Prevent Jogging Out of Bounds?

After homing the machine, it should be impossible to raise the Z-Axis past the machine home point, and to jog the X/Y axis out of bounds.

The jog requests would be parsed as follows before sending gCode jogging commands to the CNC:

## Z-Axis (Positive Limit Only) ##
if( Requested Z+ Jog > ABS(Machine Z Position)  )
{
   New Z+ Jog Distance = ABS(Machine Z Position);
}

## X/Y-Axis Positive Limit ##
if( Requested X/Y+ Jog > ABS(Machine X/Y Position)  )
{
   New X/Y+ Jog Distance = ABS(Machine X/Y Position);
}

## X/Y-Axis Negative Limit ##
if( ( Requested X/Y- Jog + Current Machine X/Y ) < Machine (X/Y) Defined Negative Work Area Bound  )
{
   New X/Y- Jog Distance = Machine X/Y Defined Negative Work Area Bound - Current Machine X/Y ;
}

$20=1
Grbl soft limits

Thanks for the response Neil.

However, I’m not quite looking for soft limits, though they are useful. Soft limits trigger Alarm 2 in GRBL which require a reset.

I’m looking for Easel itself to prevent the user from casual over-jogging primarily before even sending gCode. That way, when you are jogging near the soft/hard limits, you are able to jog right up to 0, or to the max defined work area bound without worry.

For example:

Z-Axis is .4in below the top 0 limit. I hit 1in. Z+ in Easel…

Spindle travels up to 0 and stops.

X-Axis is .04in to the right of home X-boundary…I jog X 1in. left…

CNC travels to -750mm X exactly and stops.

Again, the primary use case I have in mind is inadvertent over-jogging and the ability to easily jog right up to the edge of the machine workspace on all axis in all directions except the negative Z direction.

3 Likes

it would be nice as option, but not as default. Slight over-jogging wont actually damage the machine, it just sounds ugly.

1 Like

But certainly you should rehome after doing that as that terrible noise is all the missed steps…

1 Like

it would be nice as option, but not as default. Slight over-jogging wont actually damage the machine, it just sounds ugly.

Over-jogging the carriage by definition is damaging to the motors, as well as takes the machine out of a homed state.

I’ll remove “Safety Feature” from the post title to make it more clear: My feature request is to easily provide and improved user experience to prevent over-jogging the carriage (without triggering an alarm) to enable the user to approach and interact with the boundries of the workspace while maintaining a homed state.

Edit: Looks like I can’t edit the original post title :man_shrugging:

1 Like

I edited it for you :slight_smile:

The steppers wont take any harm from stalling, but your point is valid nevertheless :slight_smile:
A re-homing sequence is required as you say.

1 Like

Not really, they are actually in a stall just being energized in normal operation, that is why they are warm even if you are not cutting. I think soft limits option is good idea, just not: because the motors are going to die.

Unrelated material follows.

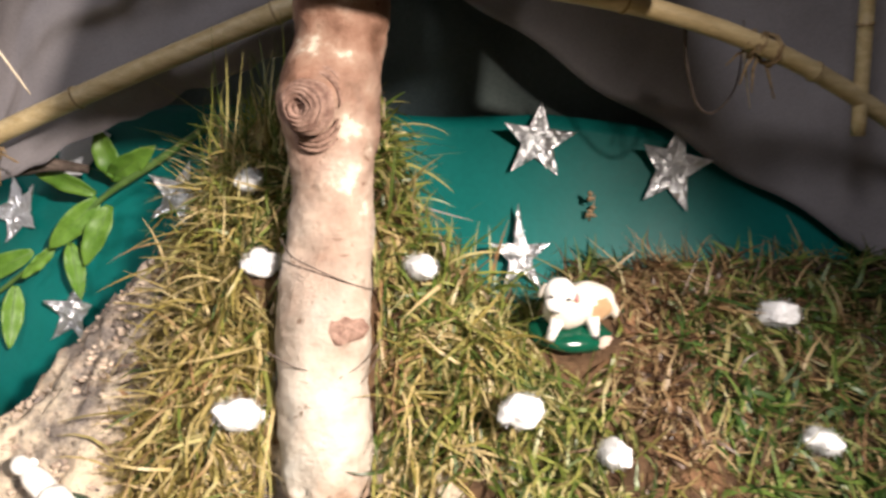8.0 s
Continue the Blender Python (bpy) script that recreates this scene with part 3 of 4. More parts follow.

Thank you sir! Yes, avoiding re-homing is the main issue.

Fair enough, I don’t know the technical specifications of the Nema motors in particular. My assumption was that they would either over-torque themselves or, (what it sounds like when I personally go to far up on the Z-Axis) that some sort of internal gearing might start to slip. If that’s not really an issue due to the small size of the X-Carve/NEMAs, then there you go.

Again, I’m coming at this from mostly a User Experience / Workflow perspective: prevent over-jogging the carriage (without triggering an alarm) to enable the user to approach and interact with the boundaries of the workspace while maintaining a homed state.

1 Like

Nema is a form factor :slight_smile:
Nema23 means that the width of the stepper (and height as they are square) is 2,3"
Nema17 / Nema 24 / Nema 34 are 1,7"/ 2,4" / 3,4" wide

The stepper consist of one solid rotating part, around an array of magnetic gaps (detents) and is only connected by ball bearings. There are no inside gears and the stepper is in practical terms a brushless motor that step (detents) Most steppers are 200 full steps / revolution.

When a stepper stall it simply is prevented to step over to the next detent, and return to the past detent position. That is what is making the grinding noise, nothing mechanical just physical resonance from a rotor “bouncing” against magnetic forces :slight_smile:

2 Likes

This would be a nice feature. I am using a tablet running windows 10 and there have been a couple times that I have accidentally tapped the wrong direction on the screen with a distance to travel being too far for that direction. Mostly “down Y” instead of “up Z” or the other way around. It would be very easy to add the code you describe to prevent these oops moments from causing the “crash” and need to reset/rehome.

Thanks @HaldorLonningdal for the detailed info!

@JoeBcrafts yeah, lots of time would be saved indeed!